Engineering systems design
Designing engineering systems is about precisely matching comfort with practicality: heating warms evenly, water arrives with the required pressure and temperature, sewerage works without odors, and automation controls everything predictably. By engineering systems we mean: ventilation, heating, DHW/CWS, sewerage and automation — and we design it as a single organism.
What we design
- Heating: heat-loss calculations, radiator/convector/underfloor heating selection, connection schemes.
- Domestic hot water / cold water supply (DHW/CWS): routes, manifolds, pumps, recirculation, water-hammer protection.
- Sewerage: slopes, stacks, venting, sound insulation, connection details.
- Automation: mode logic, sensors, actuators, “day/night/away” scenarios.
- Coordination with ventilation: so temperature and humidity regimes do not conflict.
- Interior integration: niches, cabinets, technical zones, access and service without destroying finishing.
Why it matters to do it “as a whole”
One logic
For example, underfloor heating and ventilation with heating should complement each other, not overheat the space.
Managed water
DHW recirculation, balancing and correct valves deliver “hot water right away” without surprises.
No odors
Sewerage is not only slope: stack venting, traps, check valves and details — everything matters.
Project scope and documents
- Calculations (heat losses, equipment selection, key hydraulic sections).
- Plans of routes, stacks, manifolds and details with dimensions and elevations.
- Connection schemes, specifications, material and valve schedules.
- Installation recommendations: critical places that must not be “simplified” on site.
- Automation logic: what controls what, in which modes, and which sensors are required.

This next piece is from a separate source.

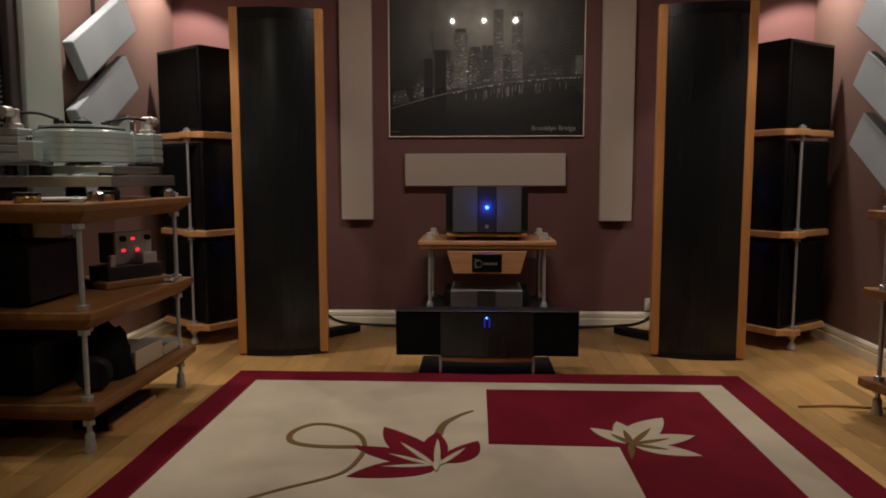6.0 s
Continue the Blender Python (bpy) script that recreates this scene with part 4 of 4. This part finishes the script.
def cable(ctrl, r, material, label):
    solid("cable", tube(curve_pts(ctrl, 40), r), M[material], label, "cable", smooth=60)


for s in (-1, 1):
    cable([(s * 1.02, -0.55, 0.30), (s * 0.93, -0.30, 0.10), (s * 0.80, -0.14, 0.035), (s * 0.62, -0.08, 0.012), (s * 0.42, -0.07, 0.008)], 0.008, "rubber", "thick black loudspeaker cable along the skirting")
    cable([(s * 1.00, -0.55, 0.22), (s * 0.90, -0.22, 0.06), (s * 0.74, -0.05, 0.014), (s * 0.46, -0.05, 0.008)], 0.006, "greyfront", "grey loudspeaker cable along the skirting")
cable([(1.27, -1.565, 0.006), (1.42, -1.555, 0.007), (1.60, -1.57, 0.006), (1.78, -1.56, 0.006)], 0.005, "card", "thin brown cable lying on the floor")

# ---- floor ----
floor = structure("floor", box(-XW, XW, YB, 0, -0.10, -0.010, 0), M["joint"], "honey oak strip parquet floor", "floor")
W, L = 0.1036, 0.50
boards = [mesh_of("plank", box(0.0003, W - 0.0003, 0.0003, L - 0.0003, -0.0095, 0, 0.0006), M["plank"])]
rf = random.Random(11)
rest = bmesh.new()
for i in range(38):
    shift = rf.choice((0, 0.17, 0.33)) + rf.uniform(-0.03, 0.03)
    j = 0
    y = -shift
    while y > YB:
        y0, y1 = max(y - L, YB), min(y, 0)
        x = -XW + i * (2 * XW / 38)
        on_rug = X0 + 0.1 < x < X1 - 0.2 and y1 < Y1 - 0.1 and y0 > Y0
        if y0 > -3.3 and not on_rug and abs((y1 - y0) - L) < 1e-6:
            ob = new("plank", boards[0])
            ob.parent, ob.matrix_basis = floor, pose(x, y0, 0)
        else:
            box(x + 0.0003, x + W - 0.0003, y0 + 0.0003, y1 - 0.0003, -0.0095, 0, 0, rest)
        y -= L
    if shift > 0.01:
        box(-XW + i * (2 * XW / 38) + 0.0006, -XW + i * (2 * XW / 38) + W - 0.0006, -shift + 0.0006, -0.0006, -0.0095, 0, 0, rest)
ob = part("plank_field", rest, M["plank"], floor, "honey oak strips")
tagged(ob, kind="stuff")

- Optional — author’s supervision and adjustments based on the real construction.
What affects cost and schedule
- Area and layout complexity, number of wet zones and bathrooms.
- Noise/hidden-installation requirements, ceiling height constraints.
- Availability of a technical room and possibility of proper service access.
- Selected equipment and control scenarios (simple vs. advanced).
- Project stage: the earlier we join, the fewer expensive reworks.
- Standard vs. urgent mode — we can adapt, but planning ahead is better.